Tuesday, May 28, 2019

Gamelan concert

It's been a slice of summer this weekend in Appleton. We had a three-day weekend for Memorial Day, and the first two days were so perfect that it felt like I had travelled to a different city several thousand miles away and was on vacation. There were blue skies, green grass, blossoms on the trees, and room-temperature air with very little wind. Oh, and no mosquitoes yet!
The surreally bright colors might have been because I started the day on Saturday with a migraine, and I always get visual effects from them, but maybe not, because everywhere I went, everyone remarked on how beautiful the day was.
We spent a fair bit of the afternoon outside, in the final rehearsal for the Community Gamelan group.  Gamelan is a Balinese percussion ensemble that is taught by repetition, no written music (although many of us have developed our own cryptic way of taking notes), and we're lucky to have a beautiful set of instruments and an instructor resident at Lawrence University.  Our Community group, the LU student group, and the childrens' Gamelan all had our concert on Monday afternoon, after rehearsing our pieces since last September.
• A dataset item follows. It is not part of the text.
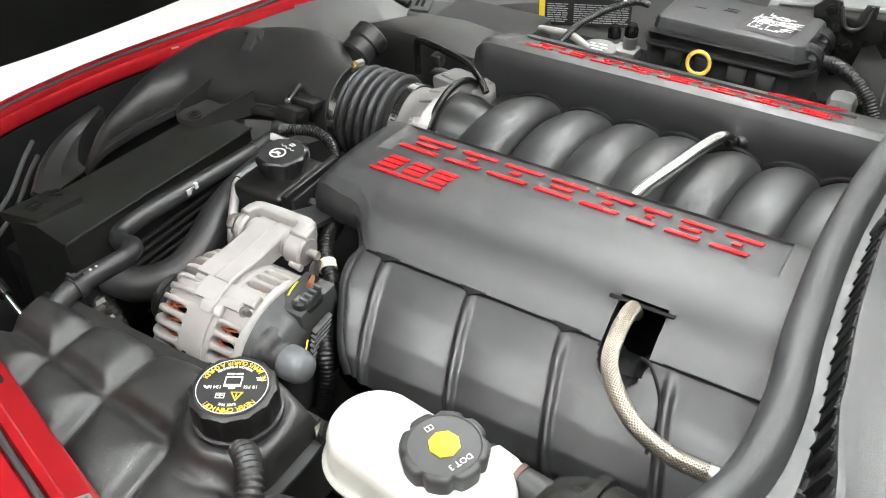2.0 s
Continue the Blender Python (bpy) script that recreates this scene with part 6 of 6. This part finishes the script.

Although it was our last rehearsal, our instructor pulled the instruments outside anyway, even though it was different and a bit disconcerting because the sounds and cues were different, because Gamelan is traditionally played outside in Bali, for festivals and important life events. When you play it inside you need to wear ear protection, that's how much it's made to be played outside. But it was lovely and green and peaceful, playing out on the lawn in front of the university house in which we normally rehearse. Everyone who passed by, on bike or on foot or in a car, was smiling.  The sound is a pretty joyful sound, and the instruments are lovely and gold, so it's no wonder, but it made an impression to see all those smiles without exception. Some people stopped to listen and watch.  Our pieces were pretty close, and we didn't stop and start very much, so it was close to a show.
The next day, my sister was helping my Mom plant some flowers in the border of my parents' new condo, which they moved to in July last year, so this is their first spring. I went up to see their progress, and Dad and I stood and surveyed their work. Then we sat out on their little porch underneath their new umbrella for their table, and then Mom had the great idea of going for a swim in their community pool, two houses down.
The three girls had the pool to ourselves.  We had white clouds in blue sky above us (which cleared to just blue by the end of our swim).  We had the clear, rippling water, slightly warmer than the outside temperature.  We felt the freedom of gliding up and down the pool, turning somersaults, holding the pool's side and kicking, dragging arms underwater, all these motions and feelings we hadn't felt in so long, during the long, iced-in winter.  All around the pool there were birds active doing bird business - a father Mallard duck perched at the very crest of a neighbor's garage roof, neck craned up with authority, surveying the scene. A busy chickadee darting in and out of a spot in the back of an evergreen, where we thought he might have some chicks.  Two sparrows getting busy with each other. A seagull, flown over from the dump but still lyrical and white in the sky.  It was the kind of day even a dump seagull looked beautiful and perfect.
From starting the weekend with a stress migraine, the end of the day Sunday was a full contrast. I felt fully relaxed, light in my body, bouyant with the water and sun. Pure bliss.  The next day, the day of the concert, the actual Memorial Day holiday, the temperature had dropped about 25 degrees and it poured rain all afternoon, so I felt bad for people who had that as their only day off, and for those paying respects to fallen loved ones in the spirit of the day, and for those who have family traditions like camping and cooking out. We were inside, performing the concert in a traditional proscenium theater, and barely noticed the weather, playing the music of a sunny outdoors place with a healthy glow still on our skin from the perfect weekend weather.